REQUEST |
Identify each line below containing the string "location" and copy it.

THE RECORDS |
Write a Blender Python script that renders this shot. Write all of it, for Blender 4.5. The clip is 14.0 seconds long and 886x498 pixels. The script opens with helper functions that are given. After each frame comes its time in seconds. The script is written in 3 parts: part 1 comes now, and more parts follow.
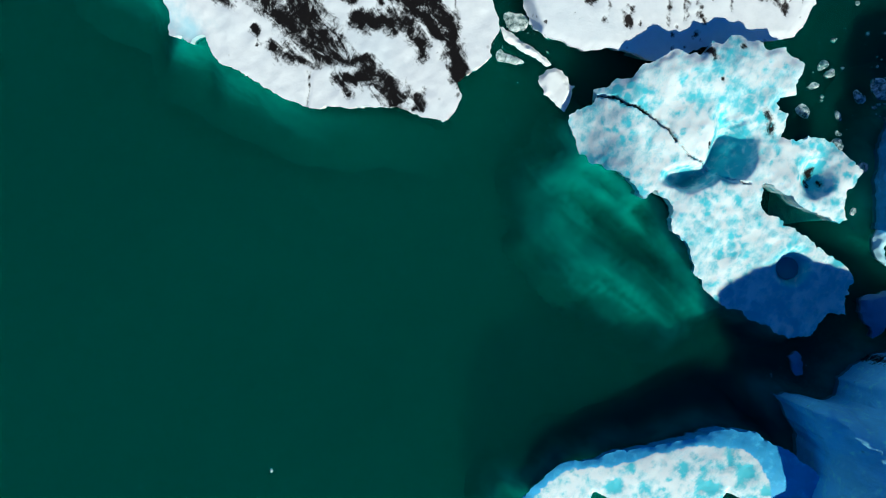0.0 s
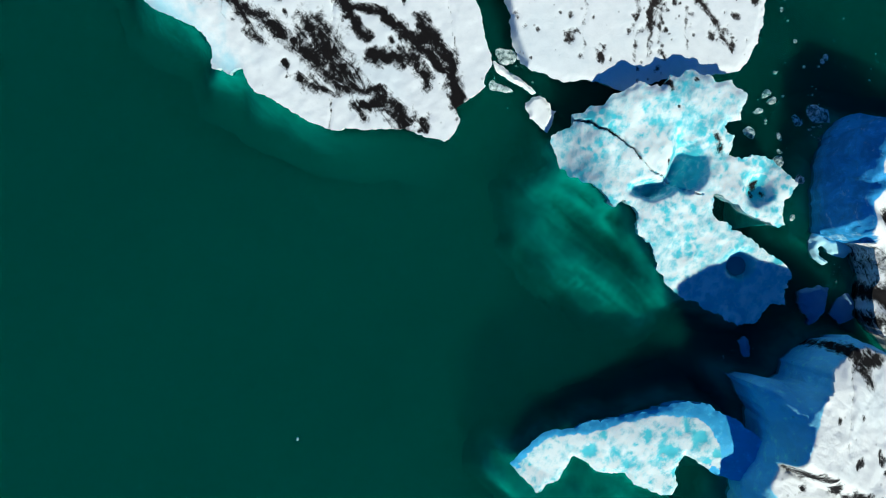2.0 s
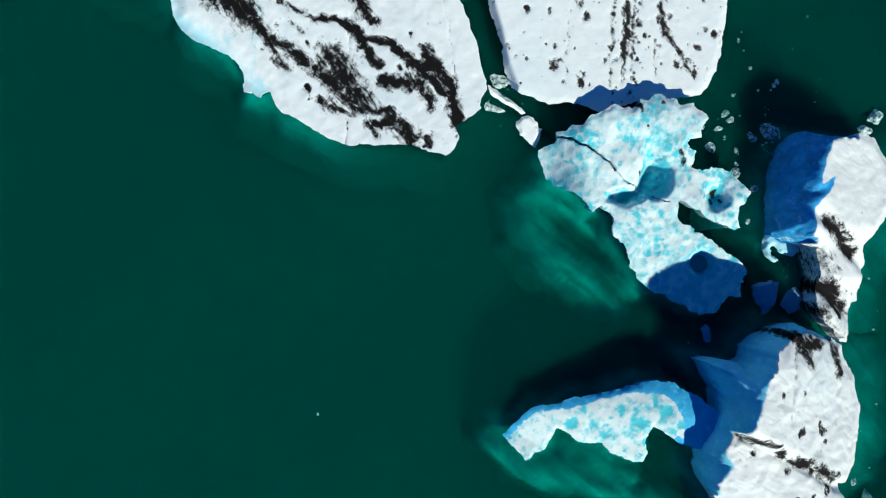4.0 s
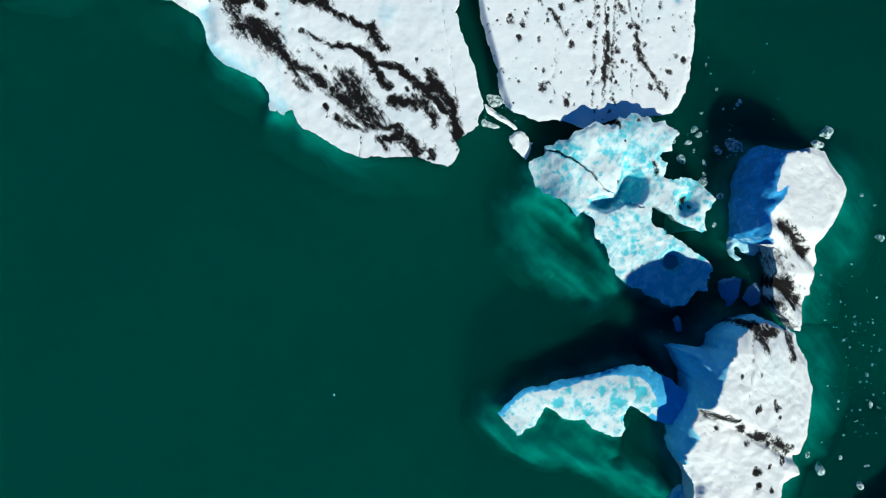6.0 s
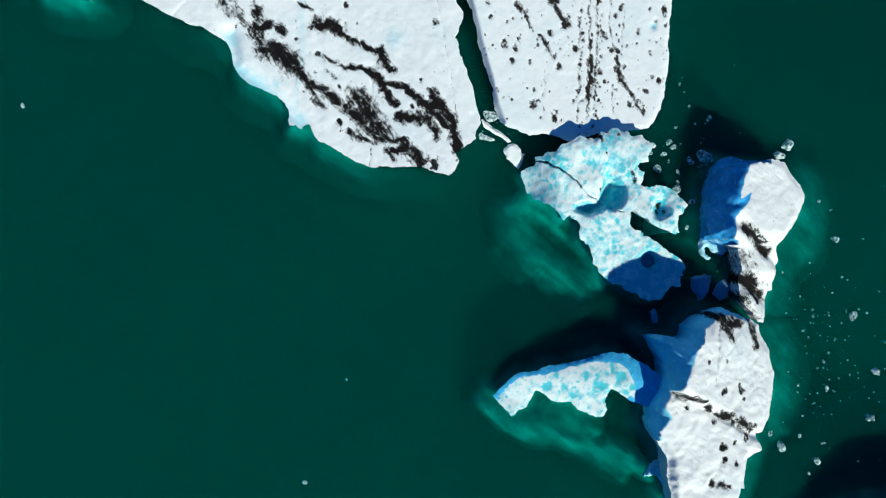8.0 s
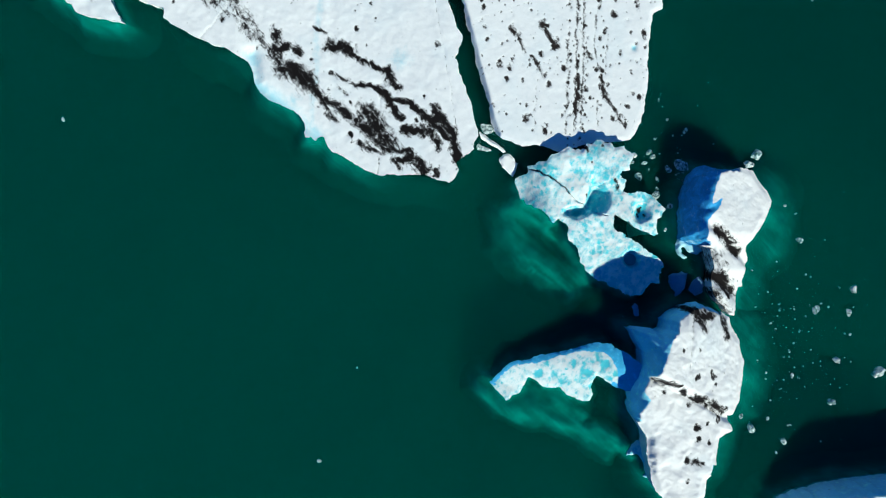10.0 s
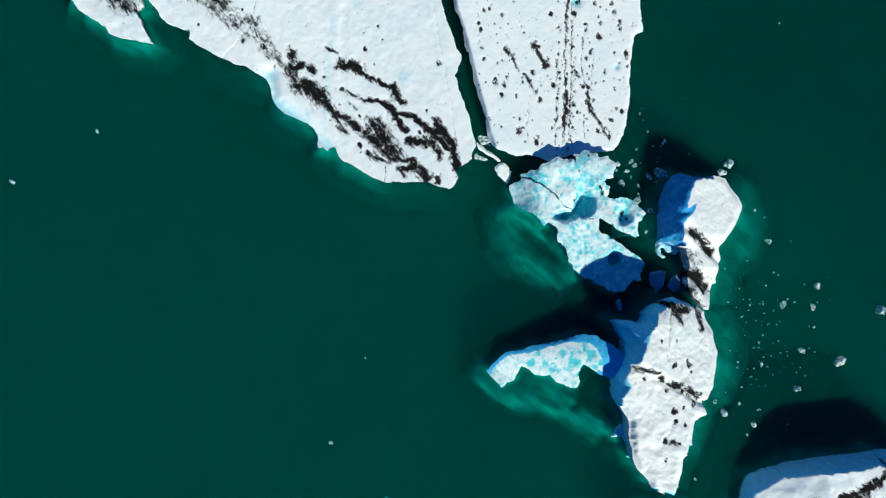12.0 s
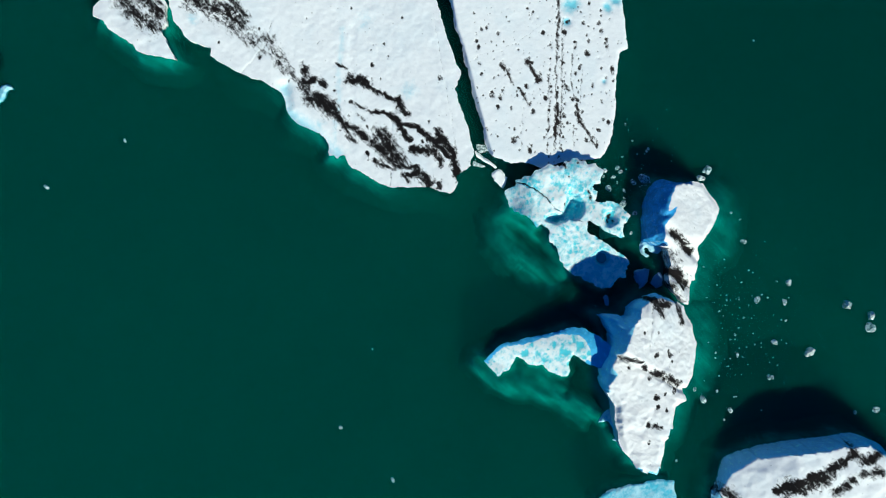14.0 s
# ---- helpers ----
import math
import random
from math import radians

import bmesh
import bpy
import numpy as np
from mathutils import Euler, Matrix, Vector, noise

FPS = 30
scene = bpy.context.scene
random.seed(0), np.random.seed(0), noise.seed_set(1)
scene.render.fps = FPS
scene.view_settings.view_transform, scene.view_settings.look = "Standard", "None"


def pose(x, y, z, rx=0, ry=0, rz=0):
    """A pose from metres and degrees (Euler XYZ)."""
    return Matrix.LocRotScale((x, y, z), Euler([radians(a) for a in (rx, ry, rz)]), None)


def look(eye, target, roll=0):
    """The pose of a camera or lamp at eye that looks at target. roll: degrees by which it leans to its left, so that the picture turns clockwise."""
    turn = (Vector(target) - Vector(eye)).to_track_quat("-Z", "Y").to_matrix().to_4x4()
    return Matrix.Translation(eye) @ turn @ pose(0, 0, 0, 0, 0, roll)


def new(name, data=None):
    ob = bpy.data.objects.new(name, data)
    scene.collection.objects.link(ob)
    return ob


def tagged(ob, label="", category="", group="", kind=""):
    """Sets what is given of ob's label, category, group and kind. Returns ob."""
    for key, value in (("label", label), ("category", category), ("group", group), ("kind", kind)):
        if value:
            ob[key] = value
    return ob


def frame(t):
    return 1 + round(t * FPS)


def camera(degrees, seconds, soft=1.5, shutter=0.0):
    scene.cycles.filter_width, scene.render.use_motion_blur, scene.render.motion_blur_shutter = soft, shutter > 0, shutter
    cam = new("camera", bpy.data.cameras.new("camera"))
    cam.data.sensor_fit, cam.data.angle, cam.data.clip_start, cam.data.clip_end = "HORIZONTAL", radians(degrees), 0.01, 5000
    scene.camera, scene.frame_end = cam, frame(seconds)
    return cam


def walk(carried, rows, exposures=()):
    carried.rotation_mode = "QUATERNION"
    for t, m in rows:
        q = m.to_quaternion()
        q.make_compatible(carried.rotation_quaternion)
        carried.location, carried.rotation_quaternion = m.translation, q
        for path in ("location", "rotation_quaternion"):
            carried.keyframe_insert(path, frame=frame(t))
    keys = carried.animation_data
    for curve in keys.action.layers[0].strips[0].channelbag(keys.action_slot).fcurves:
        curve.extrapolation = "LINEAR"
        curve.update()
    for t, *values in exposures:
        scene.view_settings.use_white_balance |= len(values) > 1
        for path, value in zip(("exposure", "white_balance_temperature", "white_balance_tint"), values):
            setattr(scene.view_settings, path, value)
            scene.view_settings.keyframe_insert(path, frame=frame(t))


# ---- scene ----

...

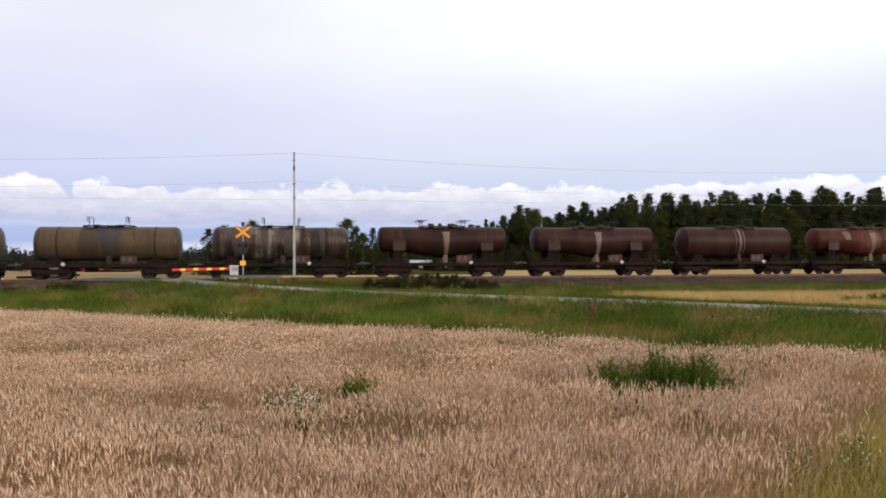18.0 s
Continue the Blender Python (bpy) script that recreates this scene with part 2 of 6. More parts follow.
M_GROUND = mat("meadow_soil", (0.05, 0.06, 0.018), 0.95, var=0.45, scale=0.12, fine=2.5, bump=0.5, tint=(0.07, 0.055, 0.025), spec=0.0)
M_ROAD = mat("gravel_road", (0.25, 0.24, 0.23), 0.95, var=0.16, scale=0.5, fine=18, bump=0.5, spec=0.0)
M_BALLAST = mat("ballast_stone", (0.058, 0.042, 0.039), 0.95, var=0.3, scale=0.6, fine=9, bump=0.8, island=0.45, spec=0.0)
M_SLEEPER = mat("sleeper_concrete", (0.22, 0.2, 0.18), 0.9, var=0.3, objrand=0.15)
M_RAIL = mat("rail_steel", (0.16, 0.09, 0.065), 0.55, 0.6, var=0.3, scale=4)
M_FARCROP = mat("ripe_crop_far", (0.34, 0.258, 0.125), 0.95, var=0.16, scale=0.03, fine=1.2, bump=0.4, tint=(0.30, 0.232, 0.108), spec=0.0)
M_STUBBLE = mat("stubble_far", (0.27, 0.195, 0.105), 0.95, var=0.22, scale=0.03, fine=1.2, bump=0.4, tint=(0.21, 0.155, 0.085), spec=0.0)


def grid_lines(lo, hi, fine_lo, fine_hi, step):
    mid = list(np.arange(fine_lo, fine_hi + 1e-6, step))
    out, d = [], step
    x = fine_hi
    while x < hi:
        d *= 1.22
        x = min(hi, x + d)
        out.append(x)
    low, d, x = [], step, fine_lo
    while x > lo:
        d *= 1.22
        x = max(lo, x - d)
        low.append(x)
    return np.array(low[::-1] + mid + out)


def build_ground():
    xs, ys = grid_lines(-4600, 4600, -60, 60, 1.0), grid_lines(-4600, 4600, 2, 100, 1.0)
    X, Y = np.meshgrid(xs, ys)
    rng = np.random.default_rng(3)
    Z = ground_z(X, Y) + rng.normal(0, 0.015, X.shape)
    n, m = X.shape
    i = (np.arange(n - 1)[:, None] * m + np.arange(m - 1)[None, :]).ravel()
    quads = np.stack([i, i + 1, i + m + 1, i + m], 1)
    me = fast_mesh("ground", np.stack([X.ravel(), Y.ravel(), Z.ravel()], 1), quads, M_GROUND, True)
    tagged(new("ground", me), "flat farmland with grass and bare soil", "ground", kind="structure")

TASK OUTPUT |
        carried.location, carried.rotation_quaternion = m.translation, q
        for path in ("location", "rotation_quaternion"):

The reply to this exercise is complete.